Wednesday, January 30, 2013

Rohingya smuggler racket details aired

31 Jan 2013
Bangkok Post


Rohingya migrants pay 60,000 baht to 65,000 baht each to smugglers to get into Thailand, Maung Kyaw Nu, president of the Burmese Rohingya Association in Thailand, said Wednesday.
He was speaking before the House committee on law, judiciary and human rights at parliament.
The session was attended by state and private organisations concerned with the Rohingya migration issue.
Kyaw Nu said he would encourage the government to grant Rohingya migrants who have arrived in Thailand temporary permission to live and work and receive health care here.
Past ethnic cleansing in Myanmar in which more than 50,000 Rohingya were killed in six months had driven Rohingya to seek shelter in Thailand, according to Kyaw Nu.
The Myanmar authorities had tried to cover up the actual number of Rohingya people killed in the ethnic cleansing, he said.
Kyaw Nu also called on the United Nations to send a peace-keeping force to Myanmar to ensure safety for Rohingya migrants in the event they were sent back home.
He also urged UN agencies to provide temporary shelter in Myanmar for Rohingya deported from Thailand.
A total of 1,486 Rohingya migrants have been rounded up here since early this month, the House panel was told.
Also attending the hearing were Foreign Minister Surapong Tovichakchaikul, the national police chief, the navy commander, the 4th Army commander, and the governors of Satun, Narathiwat and Songkhla.
Mr Surapong said the government had decided to take care of the illegal Rohingya migrants for six months.
The estimated cost of food for each migrant per day was 75 baht, he said.
The male Rohingya migrants were being detained at the Immigration Bureau while women and children were staying at the Ministry of Social Development and Human Security's shelters for children and women, he said.
The ministry would take ambassadors from member countries of the Organisation of Islamic Cooperation to visit various sites where Rohingya are held to observe the problem, Mr Surapong said.
The ministry has held talks with international human rights organisations about whether they can ask third countries to grant asylum to the Rohingya migrants.
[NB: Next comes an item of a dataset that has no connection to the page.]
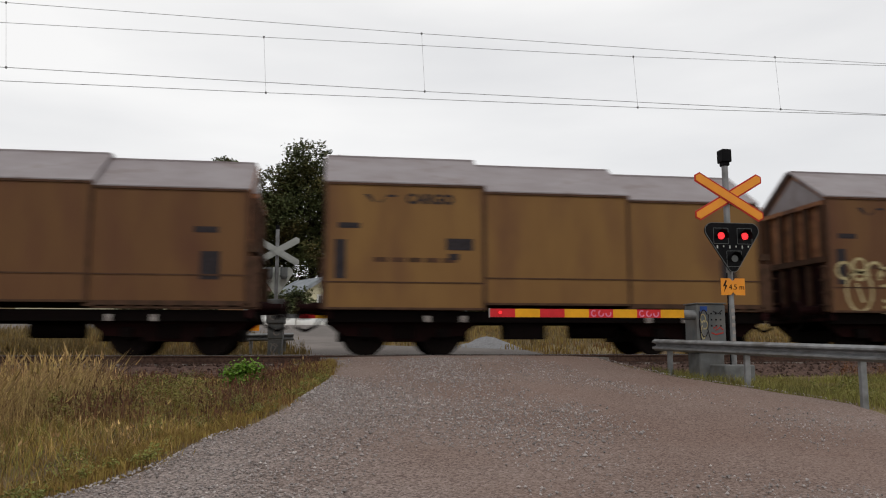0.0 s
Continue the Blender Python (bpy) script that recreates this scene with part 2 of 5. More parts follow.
def part(name, bm, material, parent=None, label="", bevel=0.0, smooth=False, at=None):
    """One bmesh as one mesh object under a thing or a part."""
    ob = new(name, mesh_of(name, bm, material, bevel, smooth))
    if parent:
        ob.parent = parent
    if at is not None:
        ob.matrix_basis = at
    return tagged(ob, label) if label else ob


def thing(name, m, label, category, group="", kind=""):
    ob = new(name)
    ob.empty_display_size = 0.3
    ob.matrix_basis = m
    return tagged(ob, label, category, group, kind)


def B():
    return bmesh.new()


def letters(text, size, material, parent, m, name="lettering", label="", thick=0.002, bold=0.0):
    cu = bpy.data.curves.new(name, "FONT")
    cu.body, cu.size, cu.extrude, cu.offset = text, size, thick, bold
    cu.align_x, cu.align_y = "CENTER", "CENTER"
    tmp = bpy.data.objects.new(name, cu)
    scene.collection.objects.link(tmp)
    bpy.context.view_layer.update()
    me = bpy.data.meshes.new_from_object(tmp.evaluated_get(bpy.context.evaluated_depsgraph_get()))
    bpy.data.objects.remove(tmp)
    me.materials.clear()
    me.materials.append(material)
    ob = new(name, me)
    ob.parent, ob.matrix_basis = parent, m
    return tagged(ob, label) if label else ob


# ------------------------------------------------------------ the lie of the land
RAIL_Z, TRACK_Y, GAUGE = 1.32, 18.4, 1.524
PROFILE = [(-400, -2.5), (-60, -1.6), (-12, -0.7), (0, 0.0), (8, 0.62), (16.2, 1.27), (20.8, 1.27), (25, 1.5), (36, 2.25),
           (42, 2.66), (50, 3.45), (60, 4.2), (90, 6.2), (120, 8.0), (150, 9.5), (220, 15.0), (400, 27), (1500, 60), (4000, 90)]
ROAD_L = [(-40, -6.5), (-10, -4.6), (3, -3.6), (5.0, -2.6), (5.9, -2.12), (6.4, -1.82), (7.1, -1.54), (8.1, -1.34), (8.6, -1.04), (10, -0.66),
          (12.4, -0.14), (14.5, 0.08), (16.4, 0.05)]
ROAD_R = [(-40, 5.5), (-10, 6.2), (3, 6.4), (6.4, 6.62), (7.9, 6.9), (9.6, 7.1), (10.5, 6.9), (11.5, 6.5), (12.6, 6.1), (14.1, 5.9), (16.4, 5.9)]
FAR_L = [(20.4, -0.2), (23, -0.6), (26, -1.4), (30, -3.0), (34, -7.0), (36.5, -40.0), (41.5, -60)]
FAR_R = [(20.4, 6.2), (23.2, 6.2), (24.4, 4.2), (25.6, 1.9), (27, 1.35), (30, 1.5), (36, 2.2), (41.5, 4.5)]


def interp(table, v):
    if v <= table[0][0]:
        return table[0][1]
    for (a, p), (b, q) in zip(table, table[1:]):
        if v <= b:
            return p + (q - p) * (v - a) / (b - a)
    return table[-1][1]


def road_z(y):
    return interp(PROFILE, y)


def on_road(x, y):
    if y < 16.4:
        return interp(ROAD_L, y) < x < interp(ROAD_R, y)
    if y < 20.4:
        return -0.1 < x < 6.0
    return y < 41.5 and interp(FAR_L, y) < x < interp(FAR_R, y)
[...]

The ministry was also seeking to work with its Myanmar counterpart to ensure the safety of the Rohingya in the event they have to return to Myanmar, Mr Surapong said.
Security agencies plan to ask the government to build detention centres for Rohingya arrivals in Songkhla and Ranong. Officials have yet to settle on the locations but say each batch of arriving migrants will not stay at the centres longer than six months.